| Prompt |
Every line below is to be quoted exactly, with nothing added or dropped.

| Raw data |
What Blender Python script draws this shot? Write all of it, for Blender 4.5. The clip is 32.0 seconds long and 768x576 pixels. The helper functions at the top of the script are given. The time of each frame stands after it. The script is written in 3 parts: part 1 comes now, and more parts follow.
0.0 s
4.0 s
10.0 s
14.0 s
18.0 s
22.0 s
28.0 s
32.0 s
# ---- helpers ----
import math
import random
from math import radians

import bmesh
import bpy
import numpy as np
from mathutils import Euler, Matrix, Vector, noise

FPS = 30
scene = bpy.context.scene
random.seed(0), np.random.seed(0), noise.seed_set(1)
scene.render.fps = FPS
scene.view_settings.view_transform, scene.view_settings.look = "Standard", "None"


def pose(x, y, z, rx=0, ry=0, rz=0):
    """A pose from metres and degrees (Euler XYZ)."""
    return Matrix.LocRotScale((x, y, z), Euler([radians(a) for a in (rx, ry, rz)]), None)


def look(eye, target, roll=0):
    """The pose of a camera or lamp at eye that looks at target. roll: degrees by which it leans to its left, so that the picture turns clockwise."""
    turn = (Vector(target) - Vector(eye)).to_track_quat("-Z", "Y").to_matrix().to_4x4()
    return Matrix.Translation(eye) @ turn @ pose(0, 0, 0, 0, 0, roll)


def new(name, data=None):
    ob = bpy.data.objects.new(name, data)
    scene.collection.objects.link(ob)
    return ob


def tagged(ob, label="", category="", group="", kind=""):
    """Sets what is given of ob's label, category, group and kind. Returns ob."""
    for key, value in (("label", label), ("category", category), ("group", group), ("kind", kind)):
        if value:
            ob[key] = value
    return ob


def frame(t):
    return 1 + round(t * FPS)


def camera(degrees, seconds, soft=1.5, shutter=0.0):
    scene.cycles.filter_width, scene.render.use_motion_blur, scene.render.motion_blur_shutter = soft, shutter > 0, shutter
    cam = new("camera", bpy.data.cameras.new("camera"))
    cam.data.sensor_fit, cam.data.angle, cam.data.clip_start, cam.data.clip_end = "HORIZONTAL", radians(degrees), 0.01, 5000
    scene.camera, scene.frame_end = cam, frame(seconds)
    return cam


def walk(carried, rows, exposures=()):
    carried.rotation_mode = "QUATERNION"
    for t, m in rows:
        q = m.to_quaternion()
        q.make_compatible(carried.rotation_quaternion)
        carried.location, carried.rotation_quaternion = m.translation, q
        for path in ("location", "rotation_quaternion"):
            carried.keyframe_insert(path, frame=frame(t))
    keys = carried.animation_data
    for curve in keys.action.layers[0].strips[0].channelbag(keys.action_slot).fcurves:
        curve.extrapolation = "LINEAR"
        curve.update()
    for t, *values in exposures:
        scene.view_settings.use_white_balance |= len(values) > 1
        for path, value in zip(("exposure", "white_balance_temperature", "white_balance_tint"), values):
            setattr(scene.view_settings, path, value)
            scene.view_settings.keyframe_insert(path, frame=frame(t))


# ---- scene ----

| Task result |
What Blender Python script draws this shot? Write all of it, for Blender 4.5. The clip is 32.0 seconds long and 768x576 pixels. The helper functions at the top of the script are given. The time of each frame stands after it. The script is written in 3 parts: part 1 comes now, and more parts follow.
0.0 s
4.0 s
10.0 s
14.0 s
18.0 s
22.0 s
28.0 s
32.0 s
# ---- helpers ----
import math
import random
from math import radians

import bmesh
import bpy
import numpy as np
from mathutils import Euler, Matrix, Vector, noise

FPS = 30
scene = bpy.context.scene
random.seed(0), np.random.seed(0), noise.seed_set(1)
scene.render.fps = FPS
scene.view_settings.view_transform, scene.view_settings.look = "Standard", "None"


def pose(x, y, z, rx=0, ry=0, rz=0):
    """A pose from metres and degrees (Euler XYZ)."""
    return Matrix.LocRotScale((x, y, z), Euler([radians(a) for a in (rx, ry, rz)]), None)


def look(eye, target, roll=0):
    """The pose of a camera or lamp at eye that looks at target. roll: degrees by which it leans to its left, so that the picture turns clockwise."""
    turn = (Vector(target) - Vector(eye)).to_track_quat("-Z", "Y").to_matrix().to_4x4()
    return Matrix.Translation(eye) @ turn @ pose(0, 0, 0, 0, 0, roll)


def new(name, data=None):
    ob = bpy.data.objects.new(name, data)
    scene.collection.objects.link(ob)
    return ob


def tagged(ob, label="", category="", group="", kind=""):
    """Sets what is given of ob's label, category, group and kind. Returns ob."""
    for key, value in (("label", label), ("category", category), ("group", group), ("kind", kind)):
        if value:
            ob[key] = value
    return ob


def frame(t):
    return 1 + round(t * FPS)


def camera(degrees, seconds, soft=1.5, shutter=0.0):
    scene.cycles.filter_width, scene.render.use_motion_blur, scene.render.motion_blur_shutter = soft, shutter > 0, shutter
    cam = new("camera", bpy.data.cameras.new("camera"))
    cam.data.sensor_fit, cam.data.angle, cam.data.clip_start, cam.data.clip_end = "HORIZONTAL", radians(degrees), 0.01, 5000
    scene.camera, scene.frame_end = cam, frame(seconds)
    return cam


def walk(carried, rows, exposures=()):
    carried.rotation_mode = "QUATERNION"
    for t, m in rows:
        q = m.to_quaternion()
        q.make_compatible(carried.rotation_quaternion)
        carried.location, carried.rotation_quaternion = m.translation, q
        for path in ("location", "rotation_quaternion"):
            carried.keyframe_insert(path, frame=frame(t))
    keys = carried.animation_data
    for curve in keys.action.layers[0].strips[0].channelbag(keys.action_slot).fcurves:
        curve.extrapolation = "LINEAR"
        curve.update()
    for t, *values in exposures:
        scene.view_settings.use_white_balance |= len(values) > 1
        for path, value in zip(("exposure", "white_balance_temperature", "white_balance_tint"), values):
            setattr(scene.view_settings, path, value)
            scene.view_settings.keyframe_insert(path, frame=frame(t))


# ---- scene ----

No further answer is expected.